Wind power in Israel: More wind turbines in Golan

Israel is continuing to invest in wind energy. Green Wind Energy Ltd., which has operated wind turbines on the Golan Heights for 18 years, announced on Sunday that it has obtained a permit from the Ministry of Interior, the Public Utilities Authority, and Israel Electric Corporation for its plans to build a 14-megawatt wind farm in the Golan Heights, this according to a report in Globes.

The groundwork for the wind farm, currently being prepared, will be based on seven 80-meter wind turbines, each with a propeller diameter of 95 meters. Each wind turbine will generate two megawatts of electricity. The current wind turbines on the site produce 4.8 megawatts of electricity and will be replaced by the new ones.

The new wind farm is expected to take two months to build once the infrastructure is laid down.

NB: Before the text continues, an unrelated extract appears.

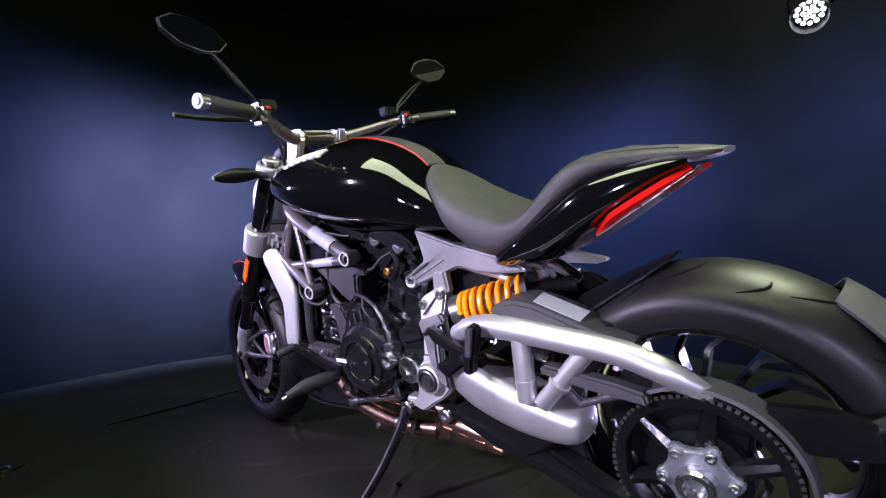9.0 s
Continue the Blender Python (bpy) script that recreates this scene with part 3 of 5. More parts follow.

Construction is currently scheduled to take place during the second quarter of 2011.

A Reuters report in April said that after the construction of the first seven wind turbines, additional wind turbines are planned as well, up to a total of 160. They will be erected over a period of two years and in total will generate about 450 megawatts of electricity.

The expected cost for the additional wind turbines is about $800 million, with the eventual expected revenue from the wind farm being $150 million per year.

While Israel has traditionally focused on solar power, recently it has begun to put more resources into developing its wind energy industry. The Golan Heights is a good site to invest in this field since it is a windswept plateau.

In fact, said the Reuters report, Israel plans to more than triple its use of wind power over the next decade, while increasing solar energy production by only 40 percent.

Israeli Infrastructure Minister Uzi Landau explained at the time that this was a cost saving decision, since wind farms need minimal government subsidies and take up less land.

In addition to the Golan Heights, Israel is exploring options for additional wind farms across the country, including in the Negev desert and along the border in cooperation with Jordan.